Everything on the property can be reusable, including the merchandise, which features apparel made from plastic bottles. Yes, WM collects bottles and cans, breaks them down into bits, and ships the pieces to a facility in North Carolina, which then makes yarn. The yarn is then used to create shirts, pullovers, and hats, all of which are available in the Merchandise Tent at TPC Scottsdale. You cannot tell the difference between products either.

“We’re really proud of how [the WM Phoenix Open] is connected to our brand purpose, which is always working for a sustainable tomorrow in the game of golf. We are always working for a sustainable tomorrow. We focus on three sentiments at WM: materials are repurposed, energy is renewable, and communities are thriving,” WM Chief Customer Officer Michael Watson explained to SB Nation.

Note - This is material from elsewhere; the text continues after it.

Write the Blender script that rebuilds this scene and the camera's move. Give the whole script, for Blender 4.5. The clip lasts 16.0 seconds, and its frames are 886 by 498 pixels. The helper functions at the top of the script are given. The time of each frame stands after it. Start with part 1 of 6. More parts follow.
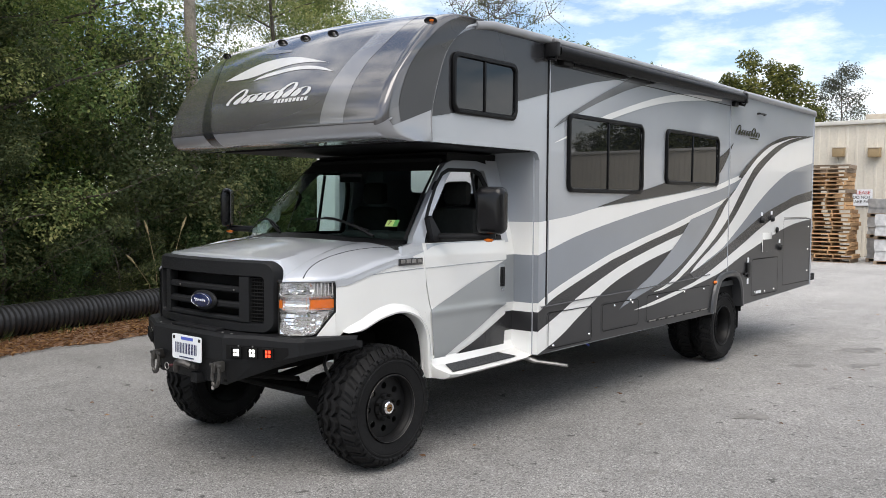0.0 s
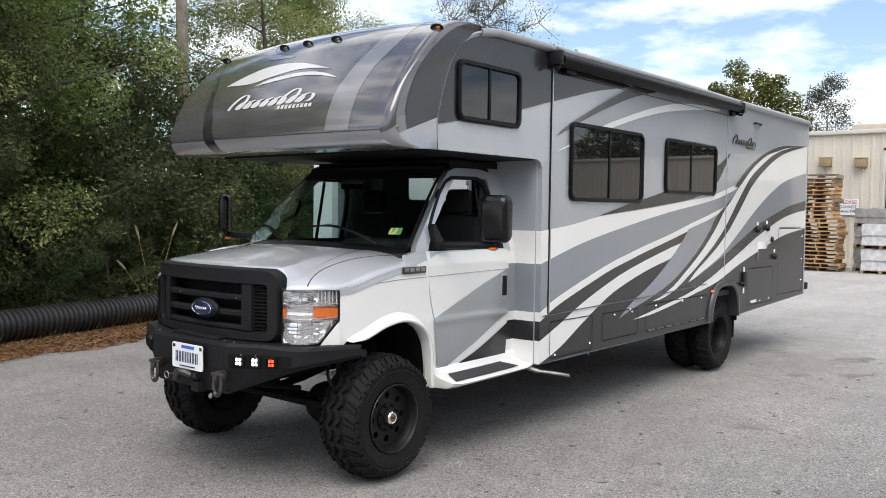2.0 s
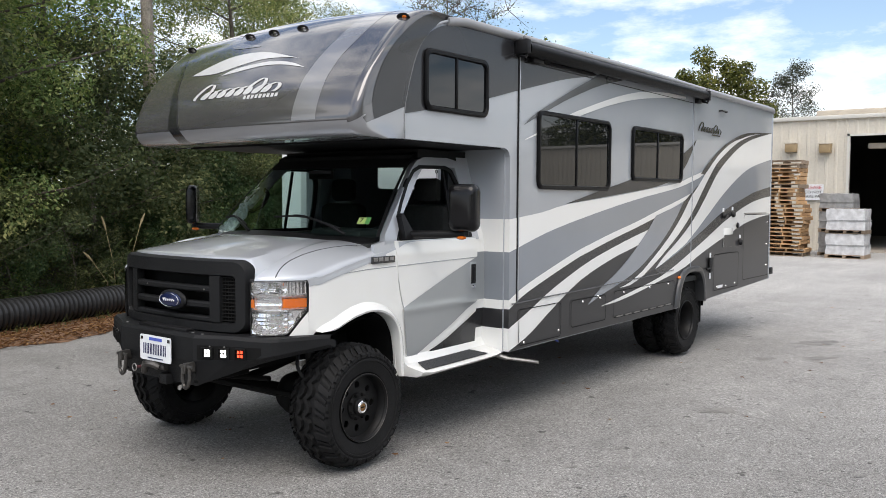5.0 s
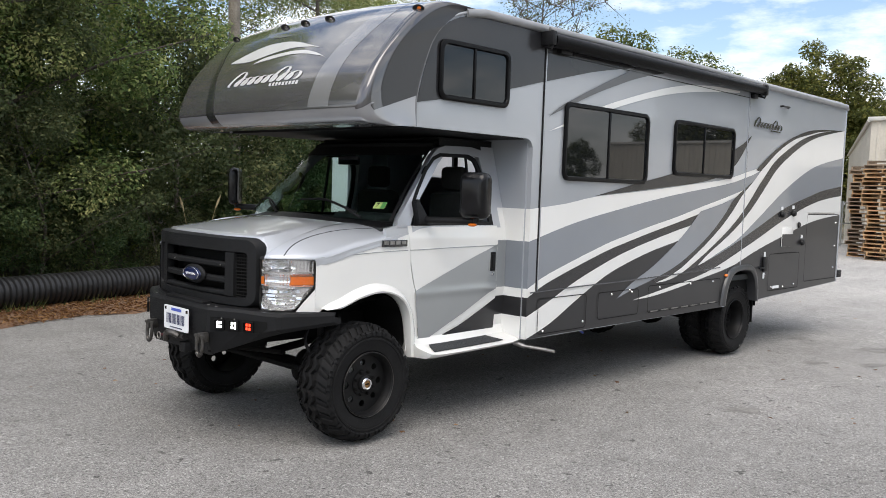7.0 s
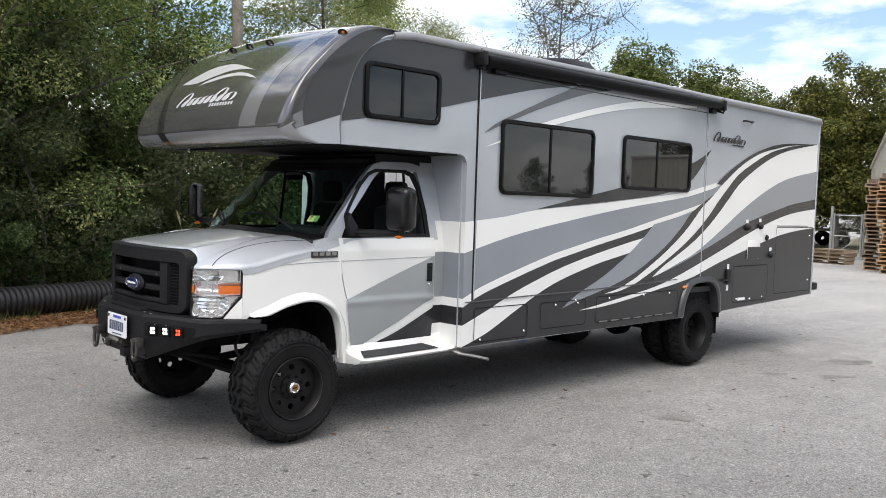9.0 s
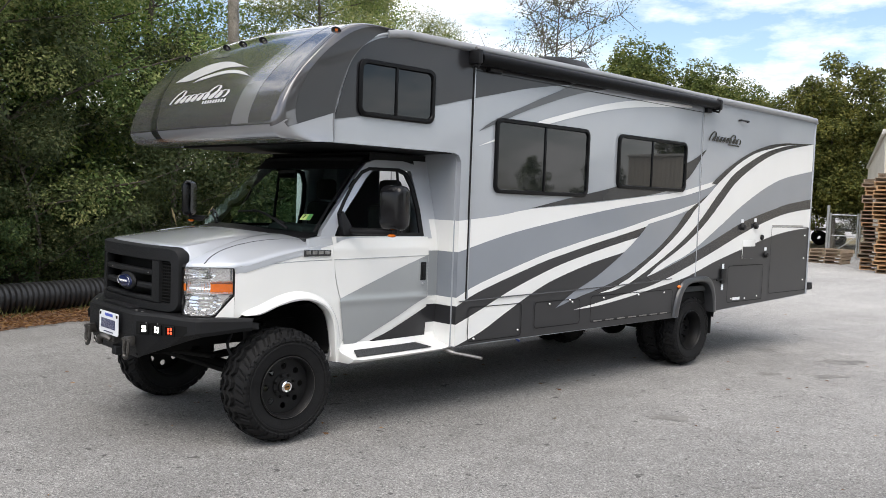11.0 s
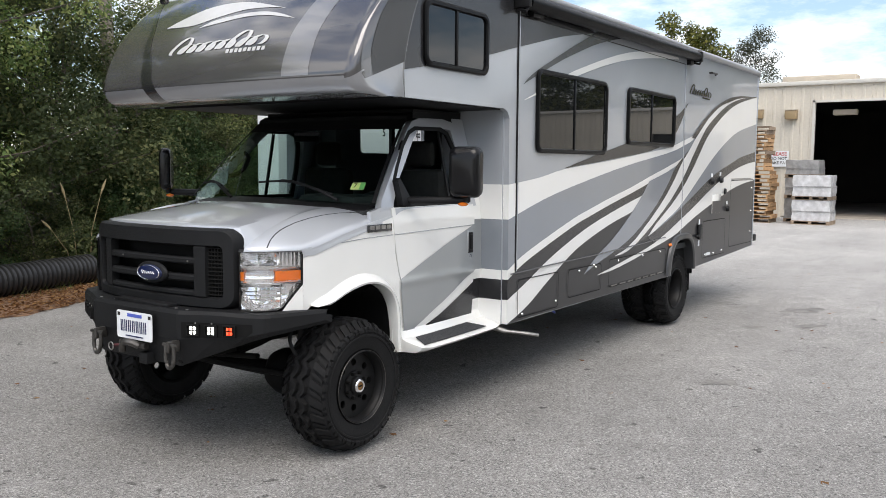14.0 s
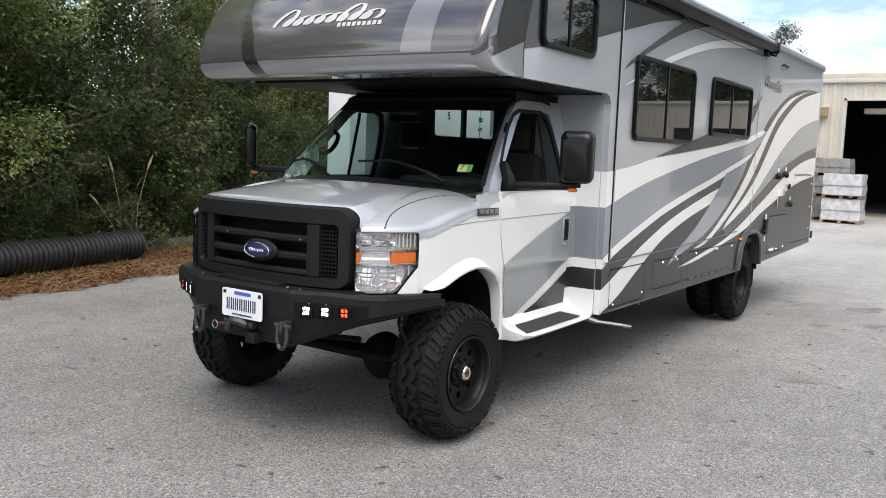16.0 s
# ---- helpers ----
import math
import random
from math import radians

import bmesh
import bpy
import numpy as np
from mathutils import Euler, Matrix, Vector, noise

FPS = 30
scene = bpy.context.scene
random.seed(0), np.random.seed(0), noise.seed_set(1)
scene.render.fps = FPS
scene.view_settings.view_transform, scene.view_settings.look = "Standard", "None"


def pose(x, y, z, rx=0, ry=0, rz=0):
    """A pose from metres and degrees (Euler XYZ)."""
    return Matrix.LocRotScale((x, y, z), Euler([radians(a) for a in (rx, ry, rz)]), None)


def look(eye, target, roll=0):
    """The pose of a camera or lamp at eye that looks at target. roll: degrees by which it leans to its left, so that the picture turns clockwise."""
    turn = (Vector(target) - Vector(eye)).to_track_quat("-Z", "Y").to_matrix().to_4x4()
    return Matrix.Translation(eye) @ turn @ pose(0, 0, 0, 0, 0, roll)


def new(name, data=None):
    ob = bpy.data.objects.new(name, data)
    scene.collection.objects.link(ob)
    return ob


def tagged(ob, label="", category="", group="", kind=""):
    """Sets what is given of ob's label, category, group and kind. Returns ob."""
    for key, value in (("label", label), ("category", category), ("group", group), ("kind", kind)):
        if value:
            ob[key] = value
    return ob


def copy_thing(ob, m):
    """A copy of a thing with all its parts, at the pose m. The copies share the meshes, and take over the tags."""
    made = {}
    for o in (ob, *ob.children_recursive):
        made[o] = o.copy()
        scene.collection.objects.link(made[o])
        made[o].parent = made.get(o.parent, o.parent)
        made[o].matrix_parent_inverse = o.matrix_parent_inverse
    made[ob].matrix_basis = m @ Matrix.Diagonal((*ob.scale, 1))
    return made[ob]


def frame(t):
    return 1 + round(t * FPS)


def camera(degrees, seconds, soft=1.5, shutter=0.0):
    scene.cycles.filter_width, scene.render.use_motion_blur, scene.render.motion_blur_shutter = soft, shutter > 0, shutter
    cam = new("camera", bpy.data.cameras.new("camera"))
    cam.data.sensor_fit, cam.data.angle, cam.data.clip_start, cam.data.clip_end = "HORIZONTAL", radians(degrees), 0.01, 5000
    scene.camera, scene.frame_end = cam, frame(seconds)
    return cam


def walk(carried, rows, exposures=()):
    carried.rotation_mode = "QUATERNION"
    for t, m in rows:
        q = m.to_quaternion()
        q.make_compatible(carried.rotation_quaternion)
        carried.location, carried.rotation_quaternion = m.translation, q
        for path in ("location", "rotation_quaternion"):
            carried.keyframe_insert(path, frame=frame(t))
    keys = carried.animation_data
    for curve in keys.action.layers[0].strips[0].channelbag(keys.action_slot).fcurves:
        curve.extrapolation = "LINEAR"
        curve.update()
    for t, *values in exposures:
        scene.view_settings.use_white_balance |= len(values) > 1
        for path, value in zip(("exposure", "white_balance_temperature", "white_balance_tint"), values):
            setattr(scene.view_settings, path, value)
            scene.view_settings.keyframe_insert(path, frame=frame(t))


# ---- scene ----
cam = camera(54.8, 16.0, soft=0.8)
PATH = [
    (0, (-4.219, -3.924, 1.811), (-2.697, -2.63, 1.705), 0.4),
    (0.5, (-4.254, -3.811, 1.827), (-2.752, -2.496, 1.715), 1.4),
    (1, (-4.256, -3.766, 1.82), (-2.773, -2.428, 1.712), 1.2),
    (1.5, (-4.25, -3.764, 1.824), (-2.747, -2.448, 1.723), 1.0),
    (2, (-4.264, -3.787, 1.823), (-2.72, -2.519, 1.732), 0.8),
    (2.5, (-4.267, -3.819, 1.82), (-2.693, -2.589, 1.737), 0.7),
    (3, (-4.274, -3.839, 1.827), (-2.697, -2.613, 1.734), 0.6),
    (5.5, (-4.262, -3.816, 1.835), (-2.679, -2.6, 1.713), 0.3),
    (6, (-4.222, -3.888, 1.822), (-2.677, -2.623, 1.704), -0.2),
    (6.5, (-4.062, -4.133, 1.811), (-2.583, -2.793, 1.684), 1.2),
    (7, (-3.957, -4.429, 1.812), (-2.529, -3.036, 1.67), 2.0),
    (7.5, (-3.894, -4.73, 1.803), (-2.488, -3.319, 1.634), 0.7),
    (8, (-3.722, -5.047, 1.808), (-2.348, -3.603, 1.648), 0.2),
    (8.5, (-3.605, -5.235, 1.835), (-2.241, -3.778, 1.721), 1.8),
    (11, (-3.536, -5.245, 1.848), (-2.165, -3.795, 1.731), 2.1),
    (11.5, (-3.56, -5.134, 1.845), (-2.155, -3.717, 1.713), 3.7),
    (12, (-3.744, -4.839, 1.844), (-2.299, -3.465, 1.684), 3.2),
    (12.5, (-3.845, -4.509, 1.834), (-2.333, -3.213, 1.645), 1.4),
    (13, (-3.825, -4.072, 1.821), (-2.257, -2.849, 1.604), 0.8),
    (13.5, (-3.992, -3.686, 1.818), (-2.389, -2.51, 1.596), 0.7),
    (14, (-4.113, -3.351, 1.81), (-2.478, -2.217, 1.615), 0.4),
    (14.5, (-4.161, -3.079, 1.803), (-2.516, -1.964, 1.573), 1.2),
    (15, (-4.307, -2.832, 1.781), (-2.664, -1.73, 1.483), 1.6),
    (15.5, (-4.379, -2.719, 1.771), (-2.765, -1.571, 1.496), 2.1),
    (16, (-4.38, -2.712, 1.762), (-2.753, -1.572, 1.538), 2.2),
]
EXPOSURES = [(0.0, 0.39), (3.0, 0.42), (5.5, 0.36), (7.0, 0.38), (8.5, 0.44), (11.0, 0.47), (12.5, 0.43), (13.5, 0.41), (14.5, 0.45), (15.0, 0.47), (15.5, 0.60), (16.0, 0.49)]
walk(cam, [(t, look(eye, target, roll)) for t, eye, target, roll in PATH], EXPOSURES)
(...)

“If you think about communities are thriving, one of the things we’re really proud of at this event is since we’ve been title sponsor in 2010, we’ve been involved with the Thunderbirds in donating over $142 million to local charities across the valley and even last year we raised $17.5 million.”

Part of those charitable efforts goes to the Working for Tomorrow Fund, which is intended to reduce emissions, support material management, and sustain water management projects in Arizona. The Southwestern United States has long had a water shortage, so preserving as much water as possible is not a choice — it’s a must. The Thunderbirds also donate $1 to the Working for Tomorrow Fund for everyone who wears green on Saturday; other sponsors, vendors, and private donors support the fund, too. The 2024 tournament raised $419,000 for this fund, an impressive amount for its first year.

But now, WM is looking to apply these strategies to other events, both in and outside golf. They have partnered with the U.S. Open and, most recently, established a relationship with Major League Baseball. WM will bring these efforts to this year’s All-Star game in Atlanta.

WM has become a model for facilitating a zero-waste event and educates everyone who attends. For a better, more sustainable tomorrow, everyone, from the WM employees to the players to the fans, has to contribute their fair share — and to the benefit of the environment in and around Arizona, the 2025 WM Phoenix Open exemplified that.